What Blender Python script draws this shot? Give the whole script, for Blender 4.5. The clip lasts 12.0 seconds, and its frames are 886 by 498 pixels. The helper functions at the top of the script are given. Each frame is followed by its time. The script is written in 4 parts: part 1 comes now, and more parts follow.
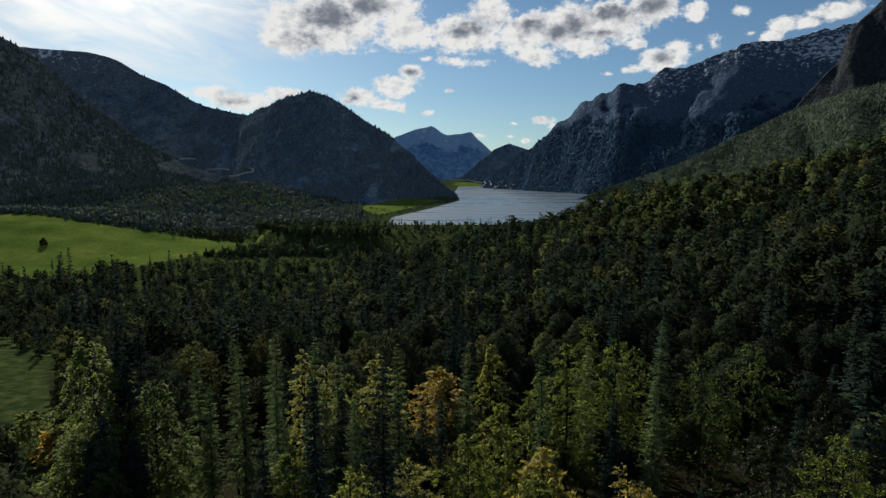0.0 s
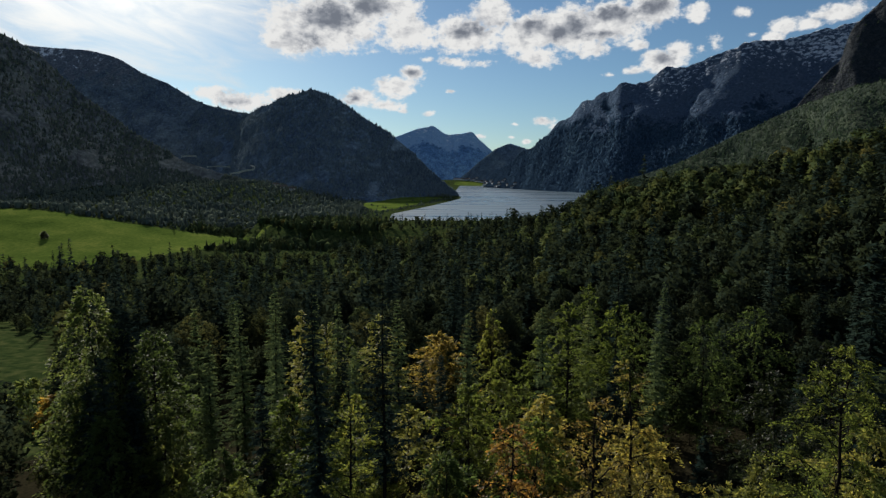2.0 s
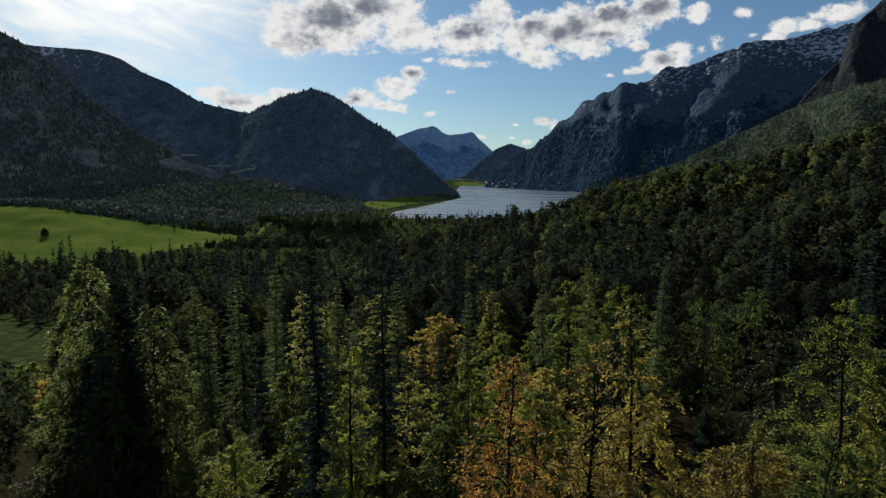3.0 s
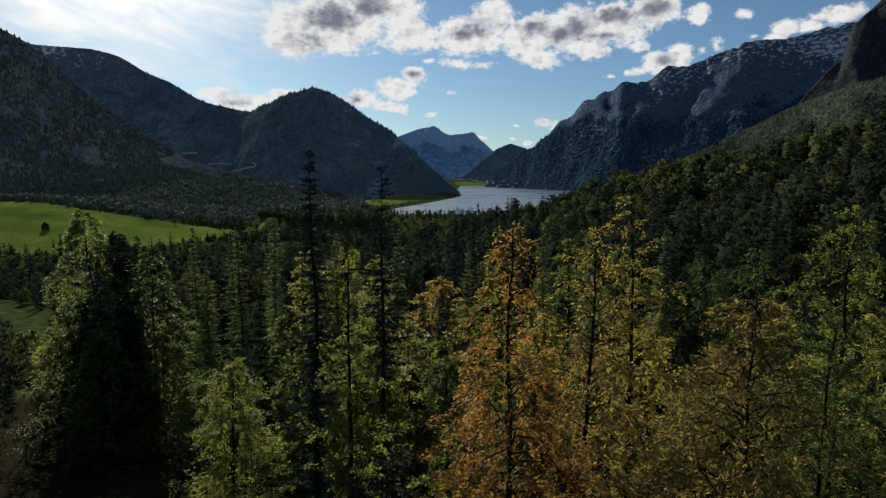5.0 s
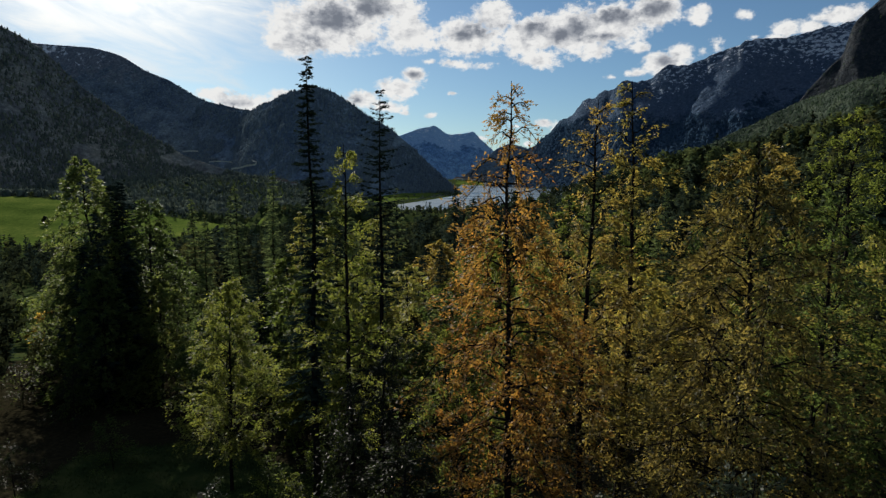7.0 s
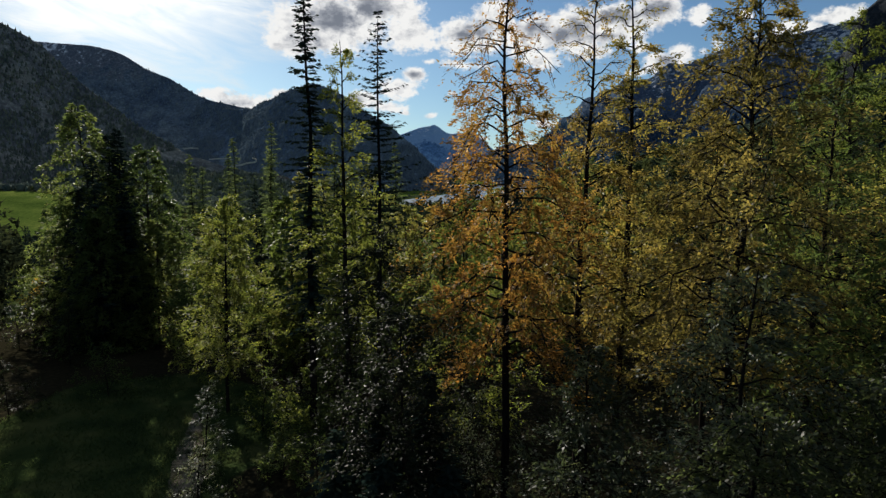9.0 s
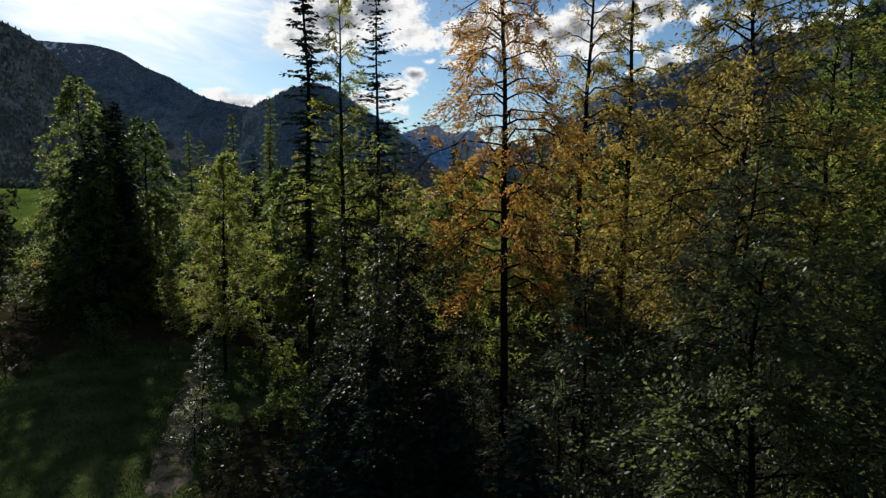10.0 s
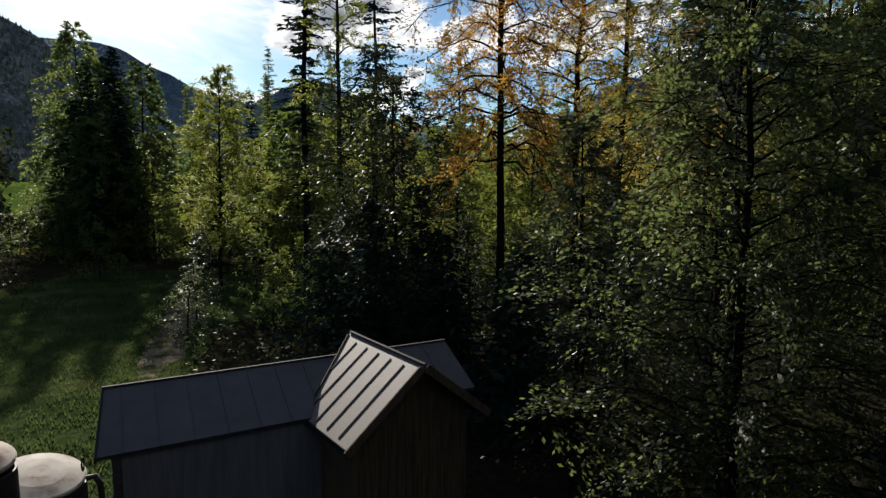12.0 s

TASK OBJECTIVE>
Omit every picture, then reproduce the rest of the listing exactly.

SOLUTION TO THIS TASK>
What Blender Python script draws this shot? Give the whole script, for Blender 4.5. The clip lasts 12.0 seconds, and its frames are 886 by 498 pixels. The helper functions at the top of the script are given. Each frame is followed by its time. The script is written in 4 parts: part 1 comes now, and more parts follow.
0.0 s
2.0 s
3.0 s
5.0 s
7.0 s
9.0 s
10.0 s
12.0 s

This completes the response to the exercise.